Tutto si orienta, così, verso la perpetuazione di uno Stato-centauro, per metà borbonico e per l’altra parte medioevale, poco rispettoso della “Civis”, resa schiava dall’inefficienza, dalla pletoricità e dall’inutilità sociale di molta della sua burocrazia. La domanda alla quale rispondere, quindi, è la seguente: “Servono ancora i prefetti” (e, in particolare, serve un funzionario generalista) all’Italia? A mio giudizio, la risposta è: “Sì”. Purché, con i poteri e il ruolo completamente rinnovati. Penso alla nuova figura di prefetto come a una sorta di Giano Bifronte. Da un lato, coordina e controlla la spesa di tutti gli appalti pubblici, monitorando accuratamente le responsabilità amministrative e tecniche degli uffici locali coinvolti, in modo da svolgere una sorta di commissariamento permanente delle procedure relative, per almeno due decenni.

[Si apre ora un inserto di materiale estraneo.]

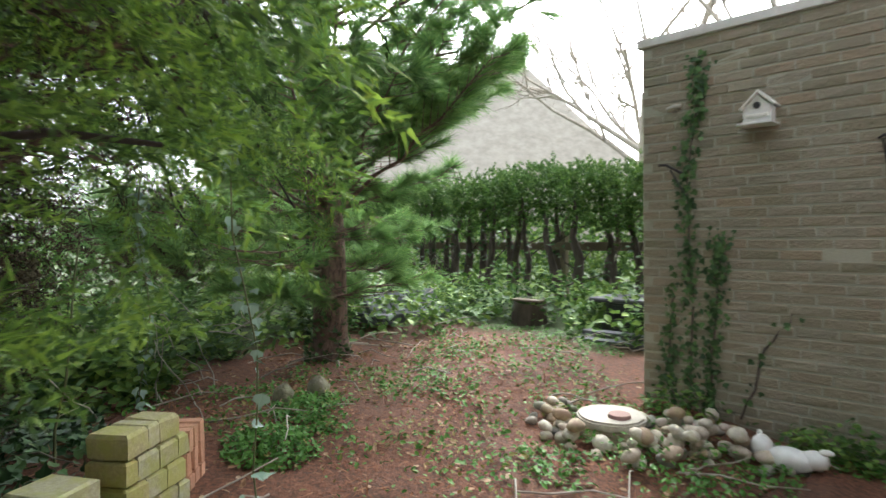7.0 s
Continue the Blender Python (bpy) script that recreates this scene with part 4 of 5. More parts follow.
def hedge():
    t = thing("hedge", "clipped green hedge with bare crooked stems below", "hedge")
    n = 42
    for k in range(n):
        x = -12.0 + 11.4 * k / n + rng.normal(0, 0.06)
        y = 13.45 + rng.normal(0, 0.12)
        z = float(height(x, y)) - 0.05
        lean = rng.normal(0, 0.22)
        lines = []
        lines.append((bend((x, y, z), (x + lean, y + rng.normal(0, 0.1), 1.75), 0, 6, 0.035), np.linspace(rng.uniform(0.05, 0.095), 0.025, 6)))
        for s in range(4):
            zz = rng.uniform(0.4, 1.5)
            lines.append((bend((x + lean * zz / 1.75, y, zz), (x + rng.normal(0, 0.4), y + rng.normal(0, 0.25), zz + rng.uniform(0.2, 0.6)), 0, 4, 0.02), np.linspace(0.014, 0.005, 4)))
        tubes("stem", lines, M_HEDGEBARK, t, sides=6)
    m = 12000
    x = rng.uniform(-12.3, -0.4, m)
    y = 13.4 + rng.normal(0, 0.32, m)
    z = 1.25 + 0.85 * rng.uniform(0, 1, m) ** 0.7 + 0.06 * np.sin(2.2 * x) + rng.normal(0, 0.05, m)
    d = unit(m) + np.array([0, -0.5, 0.7])
    scatter("leaves", *SPRAY_H, np.stack([x, y, z], -1), d, rng.uniform(0.6, 1.15, m), M_HEDGE, t, "dense yellow-green hedge sprays")["kind"] = "stuff"
    m = 1500
    x, y, z = rng.uniform(-12, -0.5, m), 13.4 + rng.normal(0, 0.25, m), rng.uniform(0.25, 1.4, m)
    scatter("low_leaves", *LEAF_I, np.stack([x, y, z], -1), unit(m), rng.uniform(0.05, 0.09, m), M_IVY, t)["kind"] = "stuff"
    m = 4200
    x, y, z = rng.uniform(-13, 0, m), rng.uniform(14.6, 16.5, m), 1.5 * rng.uniform(0, 1, m)
    scatter("back_leaves", *SPRAY_H, np.stack([x, y, z], -1), unit(m) + np.array([0, -0.3, 0.4]), rng.uniform(1.2, 2.0, m), M_BRAMBLE, t)["kind"] = "stuff"
    r = thing("rail_fence", "weathered wooden rail fence behind the hedge stems", "fence")
    for z in (0.98,):
        part("rail", block((-12, 13.62, z), (-0.3, 13.66, z + 0.12), 0.008), M_WOOD, r)
    for k in range(6):
        part("post", block((-11.5 + 2.2 * k, 13.665, 0.0), (-11.4 + 2.2 * k, 13.76, 1.25), 0.008), M_WOOD, r)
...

Dall’altro, deve essere chiamato a svolgere una particolare funzione “magistratuale” extragiurisdizionale, facendo rispettare i costi standard riguardanti la fornitura, la prestazione dei servizi e l’organizzazione interna delle attività amministrative pubbliche. Questo vuol dire, ad esempio, che se un certo Comune di classe demografica determinata vuole fare funzionare in modo ottimale i suoi servizi anagrafici, deve rispettare alcuni fondamentali parametri prefissati a livello centrale (quali: n. di dipendenti rapportato alla popolazione residente; grado d’informatizzazione e condizioni di accesso telematico alle banche dati relative; etc.) e l’Autorità di bacino - per utenza, conformazione ed estensione del territorio, ecc. - sarà proprio il nuovo prefetto, che avrà poteri sanzionatori disciplinari diretti, sui funzionari e dirigenti pubblici, responsabili di eventuali violazioni amministrative, in merito all’aumento ingiustificato dei costi delle prestazioni e al mancato dimensionamento ottimale dell’organizzazione amministrativa. Caro Presidente Renzi, vogliamo ragionarci un po’ su?